— BEGIN Recorded data —

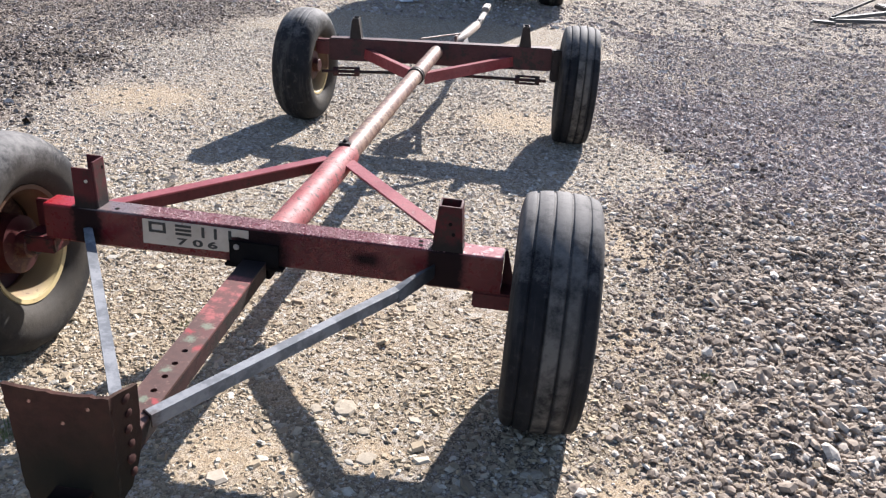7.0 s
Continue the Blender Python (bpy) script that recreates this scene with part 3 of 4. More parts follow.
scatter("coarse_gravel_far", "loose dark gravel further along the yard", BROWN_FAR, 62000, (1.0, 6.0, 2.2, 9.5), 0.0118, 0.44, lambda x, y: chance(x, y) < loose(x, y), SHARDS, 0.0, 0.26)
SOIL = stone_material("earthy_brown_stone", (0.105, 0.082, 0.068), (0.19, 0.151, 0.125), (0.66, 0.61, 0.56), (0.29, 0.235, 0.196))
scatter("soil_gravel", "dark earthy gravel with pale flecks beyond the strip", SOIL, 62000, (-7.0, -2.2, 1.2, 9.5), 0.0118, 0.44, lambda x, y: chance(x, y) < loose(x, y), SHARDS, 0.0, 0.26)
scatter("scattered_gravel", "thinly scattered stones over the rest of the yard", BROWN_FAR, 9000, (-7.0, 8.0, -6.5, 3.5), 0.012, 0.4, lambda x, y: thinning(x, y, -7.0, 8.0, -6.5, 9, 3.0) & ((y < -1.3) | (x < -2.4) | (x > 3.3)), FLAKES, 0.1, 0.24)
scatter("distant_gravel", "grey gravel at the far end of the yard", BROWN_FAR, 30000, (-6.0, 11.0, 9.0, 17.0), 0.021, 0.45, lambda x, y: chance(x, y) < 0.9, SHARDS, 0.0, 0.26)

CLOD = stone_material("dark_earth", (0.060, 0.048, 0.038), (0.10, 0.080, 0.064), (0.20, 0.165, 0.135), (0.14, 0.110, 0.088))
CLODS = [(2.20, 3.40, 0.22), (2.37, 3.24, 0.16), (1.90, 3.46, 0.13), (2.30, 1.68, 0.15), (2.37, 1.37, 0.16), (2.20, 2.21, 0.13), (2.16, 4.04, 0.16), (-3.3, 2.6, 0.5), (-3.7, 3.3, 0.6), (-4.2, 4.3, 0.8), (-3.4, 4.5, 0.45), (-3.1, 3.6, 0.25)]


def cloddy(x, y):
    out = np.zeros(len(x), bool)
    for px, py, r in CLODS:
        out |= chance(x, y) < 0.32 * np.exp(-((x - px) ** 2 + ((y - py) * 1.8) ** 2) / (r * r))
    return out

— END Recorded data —

## What is needed
Transcribe the material exactly, keeping every word and none of the pictures.

## Answer to the exercise
7.0 s
Continue the Blender Python (bpy) script that recreates this scene with part 3 of 4. More parts follow.
scatter("coarse_gravel_far", "loose dark gravel further along the yard", BROWN_FAR, 62000, (1.0, 6.0, 2.2, 9.5), 0.0118, 0.44, lambda x, y: chance(x, y) < loose(x, y), SHARDS, 0.0, 0.26)
SOIL = stone_material("earthy_brown_stone", (0.105, 0.082, 0.068), (0.19, 0.151, 0.125), (0.66, 0.61, 0.56), (0.29, 0.235, 0.196))
scatter("soil_gravel", "dark earthy gravel with pale flecks beyond the strip", SOIL, 62000, (-7.0, -2.2, 1.2, 9.5), 0.0118, 0.44, lambda x, y: chance(x, y) < loose(x, y), SHARDS, 0.0, 0.26)
scatter("scattered_gravel", "thinly scattered stones over the rest of the yard", BROWN_FAR, 9000, (-7.0, 8.0, -6.5, 3.5), 0.012, 0.4, lambda x, y: thinning(x, y, -7.0, 8.0, -6.5, 9, 3.0) & ((y < -1.3) | (x < -2.4) | (x > 3.3)), FLAKES, 0.1, 0.24)
scatter("distant_gravel", "grey gravel at the far end of the yard", BROWN_FAR, 30000, (-6.0, 11.0, 9.0, 17.0), 0.021, 0.45, lambda x, y: chance(x, y) < 0.9, SHARDS, 0.0, 0.26)

CLOD = stone_material("dark_earth", (0.060, 0.048, 0.038), (0.10, 0.080, 0.064), (0.20, 0.165, 0.135), (0.14, 0.110, 0.088))
CLODS = [(2.20, 3.40, 0.22), (2.37, 3.24, 0.16), (1.90, 3.46, 0.13), (2.30, 1.68, 0.15), (2.37, 1.37, 0.16), (2.20, 2.21, 0.13), (2.16, 4.04, 0.16), (-3.3, 2.6, 0.5), (-3.7, 3.3, 0.6), (-4.2, 4.3, 0.8), (-3.4, 4.5, 0.45), (-3.1, 3.6, 0.25)]


def cloddy(x, y):
    out = np.zeros(len(x), bool)
    for px, py, r in CLODS:
        out |= chance(x, y) < 0.32 * np.exp(-((x - px) ** 2 + ((y - py) * 1.8) ** 2) / (r * r))
    return out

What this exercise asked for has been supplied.